POM. The last question. Is the TRC working?
FC. Yes. It has worked better than I thought. We have known things that we would never know if we didn't go the route of the TRC.
POM. So you're getting truth but are you getting reconciliation?
FC. I think the truth is fundamental for me, it's fundamental even if you don't get reconciliation because that's the choice of the people who committed those crimes. But most of the people who committed those crimes would go for reconciliation as individuals, but we're talking about a system here. We needed the truth. If we didn't go the Truth Commission way we wouldn't know about these chemical weapons and therefore we would have been perpetually in danger. Now that you know, you know the characters, you know the people, you can deal with that issue and make sure it doesn't get repeated again. Whether they are reconciled with anybody is another question but the nation is better placed if it knows.
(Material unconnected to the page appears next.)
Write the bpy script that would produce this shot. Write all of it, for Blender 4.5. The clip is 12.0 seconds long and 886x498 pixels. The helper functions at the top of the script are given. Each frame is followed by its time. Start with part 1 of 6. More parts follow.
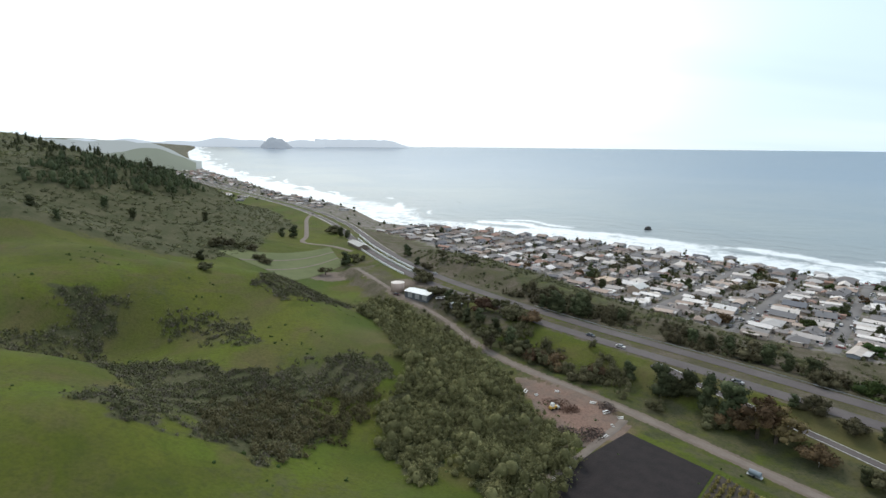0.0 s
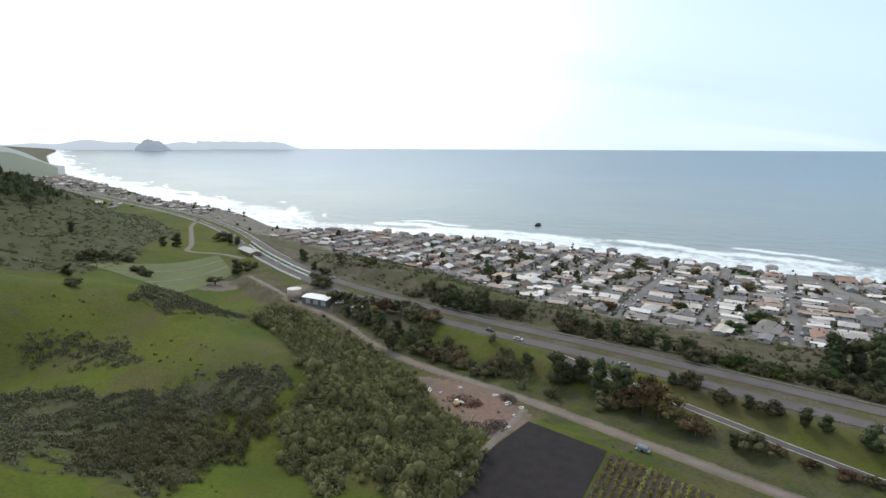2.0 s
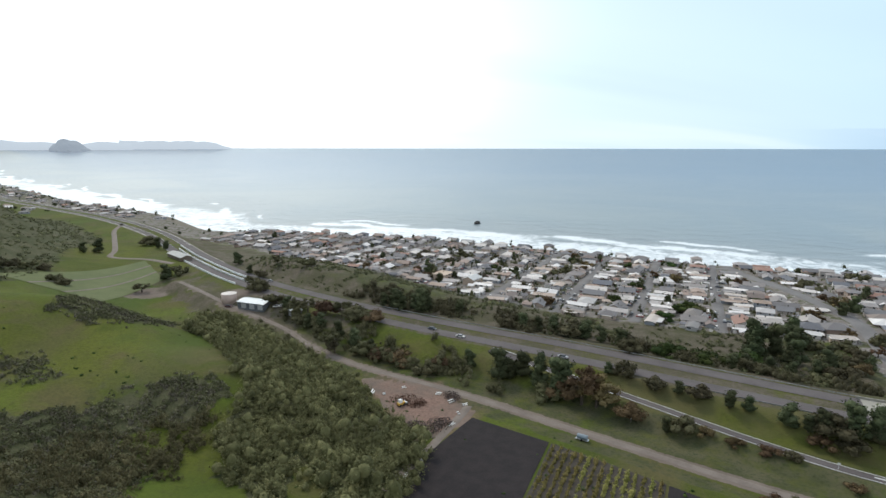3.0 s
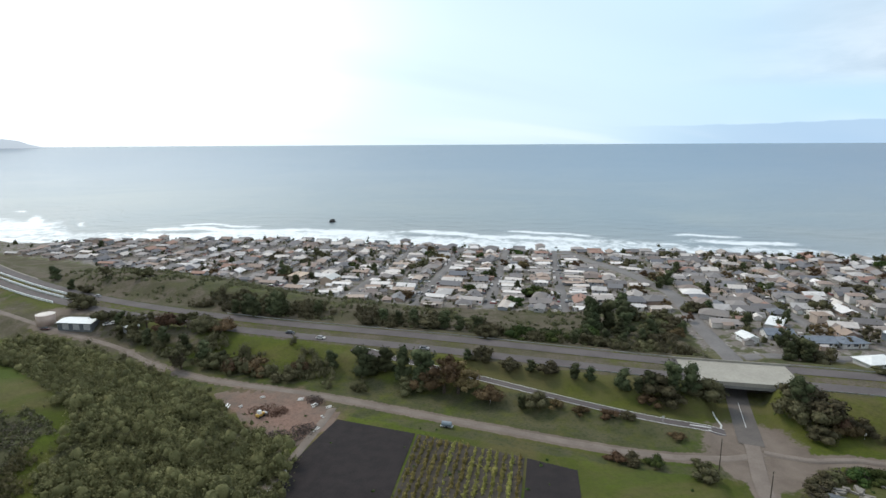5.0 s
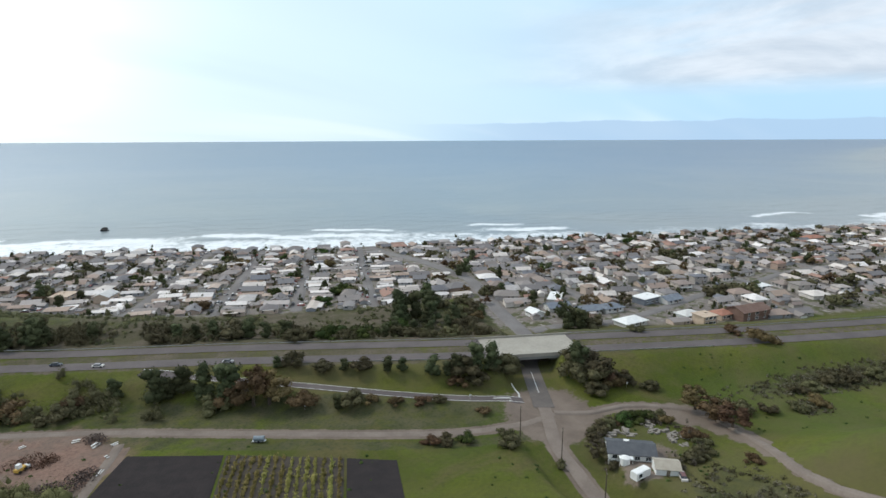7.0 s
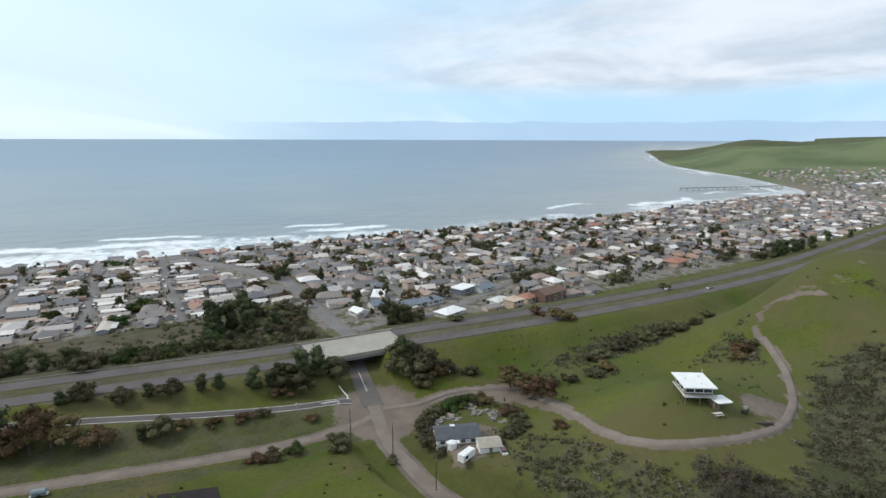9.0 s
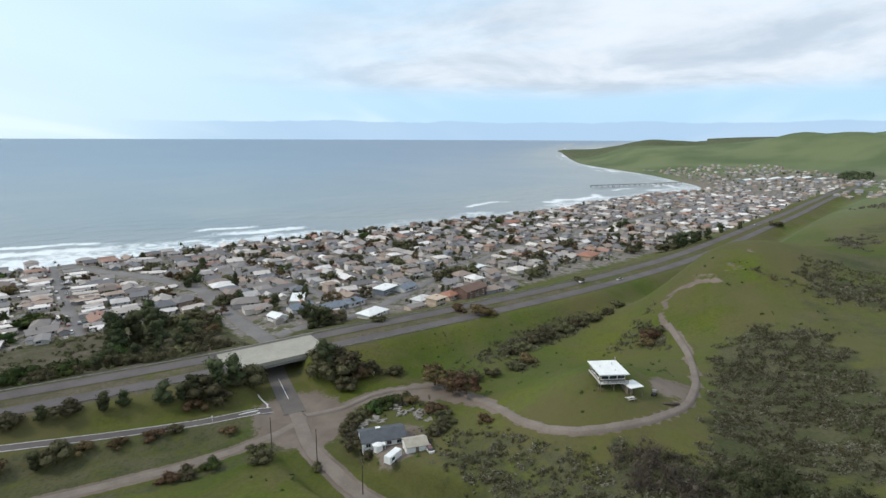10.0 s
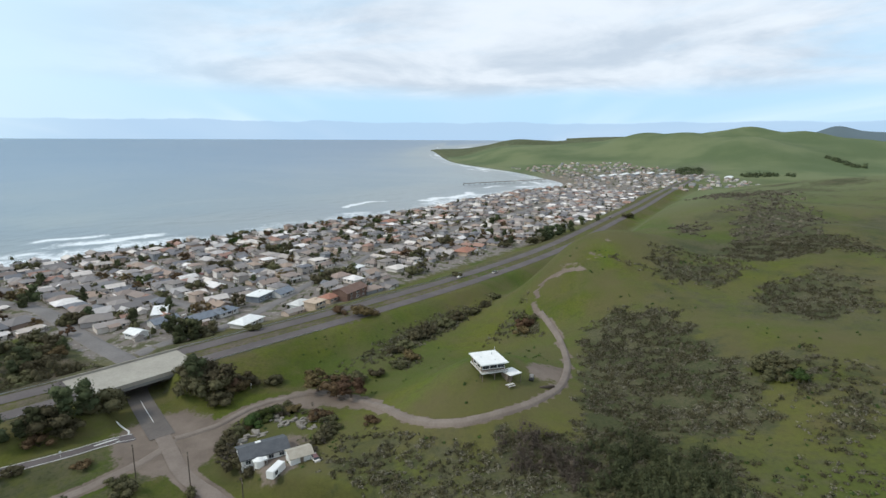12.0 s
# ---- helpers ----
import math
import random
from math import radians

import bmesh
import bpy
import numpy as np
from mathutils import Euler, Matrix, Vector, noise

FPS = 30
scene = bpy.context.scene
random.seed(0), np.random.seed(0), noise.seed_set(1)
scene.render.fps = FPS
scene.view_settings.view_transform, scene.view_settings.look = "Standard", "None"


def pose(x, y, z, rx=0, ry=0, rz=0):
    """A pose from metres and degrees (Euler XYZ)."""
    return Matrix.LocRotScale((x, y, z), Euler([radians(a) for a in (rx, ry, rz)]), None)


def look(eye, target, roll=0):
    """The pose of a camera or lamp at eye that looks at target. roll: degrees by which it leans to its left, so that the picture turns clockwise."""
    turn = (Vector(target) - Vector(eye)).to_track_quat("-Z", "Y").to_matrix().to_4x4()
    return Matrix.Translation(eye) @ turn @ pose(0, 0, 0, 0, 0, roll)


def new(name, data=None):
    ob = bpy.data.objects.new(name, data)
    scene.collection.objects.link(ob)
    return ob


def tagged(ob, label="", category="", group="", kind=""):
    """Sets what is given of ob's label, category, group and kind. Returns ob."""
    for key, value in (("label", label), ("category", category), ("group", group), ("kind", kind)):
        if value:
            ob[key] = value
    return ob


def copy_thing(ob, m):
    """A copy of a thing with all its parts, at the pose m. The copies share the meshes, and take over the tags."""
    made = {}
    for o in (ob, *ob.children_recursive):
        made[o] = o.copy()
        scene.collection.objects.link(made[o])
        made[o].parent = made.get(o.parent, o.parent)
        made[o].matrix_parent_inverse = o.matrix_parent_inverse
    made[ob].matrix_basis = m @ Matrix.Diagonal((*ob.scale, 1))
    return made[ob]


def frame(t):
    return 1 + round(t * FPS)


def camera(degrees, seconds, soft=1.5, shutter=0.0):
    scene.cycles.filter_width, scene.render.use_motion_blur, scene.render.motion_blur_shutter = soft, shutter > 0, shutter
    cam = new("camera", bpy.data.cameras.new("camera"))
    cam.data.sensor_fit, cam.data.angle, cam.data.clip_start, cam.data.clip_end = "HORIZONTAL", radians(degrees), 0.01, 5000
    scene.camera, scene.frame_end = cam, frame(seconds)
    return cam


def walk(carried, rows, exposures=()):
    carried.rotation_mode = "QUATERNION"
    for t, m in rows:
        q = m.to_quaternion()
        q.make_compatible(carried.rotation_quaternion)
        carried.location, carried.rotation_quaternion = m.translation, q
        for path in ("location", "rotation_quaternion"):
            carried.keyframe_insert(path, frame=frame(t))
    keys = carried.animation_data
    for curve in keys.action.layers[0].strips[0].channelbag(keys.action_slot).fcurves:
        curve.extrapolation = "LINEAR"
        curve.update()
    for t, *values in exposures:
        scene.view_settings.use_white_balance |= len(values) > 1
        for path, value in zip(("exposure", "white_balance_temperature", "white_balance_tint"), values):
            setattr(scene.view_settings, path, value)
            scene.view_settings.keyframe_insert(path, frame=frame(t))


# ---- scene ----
cam = camera(77.64, 12.0)
# seconds, eye, heading, pitch, roll
PATH = [
    (0.0, 0.00, 0.00, 113.00, 0.00, -10.62, 0.55),
    (0.5, -0.06, 0.25, 112.99, -2.26, -10.53, 0.49),
    (1.0, -0.14, 0.48, 112.93, -4.72, -10.47, 0.43),
    (1.5, -0.16, 0.72, 112.81, -7.71, -10.43, 0.33),
    (2.0, -0.20, 1.10, 112.65, -10.75, -10.41, 0.23),
    (2.5, -0.15, 1.45, 112.49, -13.78, -10.42, 0.13),
    (3.0, 0.05, 1.76, 112.40, -17.04, -10.48, 0.05),
    (5.0, 0.83, 2.33, 112.12, -32.01, -10.86, -0.31),
    (5.5, 1.01, 2.44, 112.08, -36.92, -11.00, -0.36),
    (6.0, 1.17, 2.62, 112.06, -41.98, -11.12, -0.35),
    (6.5, 1.44, 3.01, 112.00, -47.19, -11.20, -0.31),
    (7.0, 1.80, 3.41, 111.93, -52.42, -11.26, -0.26),
    (7.5, 2.34, 3.84, 111.82, -57.64, -11.29, -0.17),
    (9.5, 3.89, 3.71, 111.35, -75.36, -11.34, 0.24),
    (10.0, 4.30, 3.76, 111.18, -79.51, -11.34, 0.24),
    (10.5, 4.63, 3.78, 111.03, -83.42, -11.34, 0.26),
    (11.0, 4.86, 3.74, 110.84, -87.17, -11.30, 0.24),
    (11.5, 5.17, 3.75, 110.67, -90.24, -11.30, 0.25),
    (12.0, 5.43, 3.99, 110.57, -92.34, -11.31, 0.28),
]
walk(cam, [(t, pose(x, y, z, 90 + pitch, 0, yaw) @ pose(0, 0, 0, 0, 0, roll)) for t, x, y, z, yaw, pitch, roll in PATH])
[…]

POM. Do you enjoy your job?
FC. Well it's not a job to be enjoyed, it's a job to be done. I'm convinced public service, it's a job to be done. The only payment you get is to be attacked. That's all that you can expect. There's never a thank you in the public service certainly. Everybody else is talking about public money and anything that you do, it doesn't matter how good it is, the next thing you get is being attacked, that's all.
POM. Thank you for your time, I really appreciate it.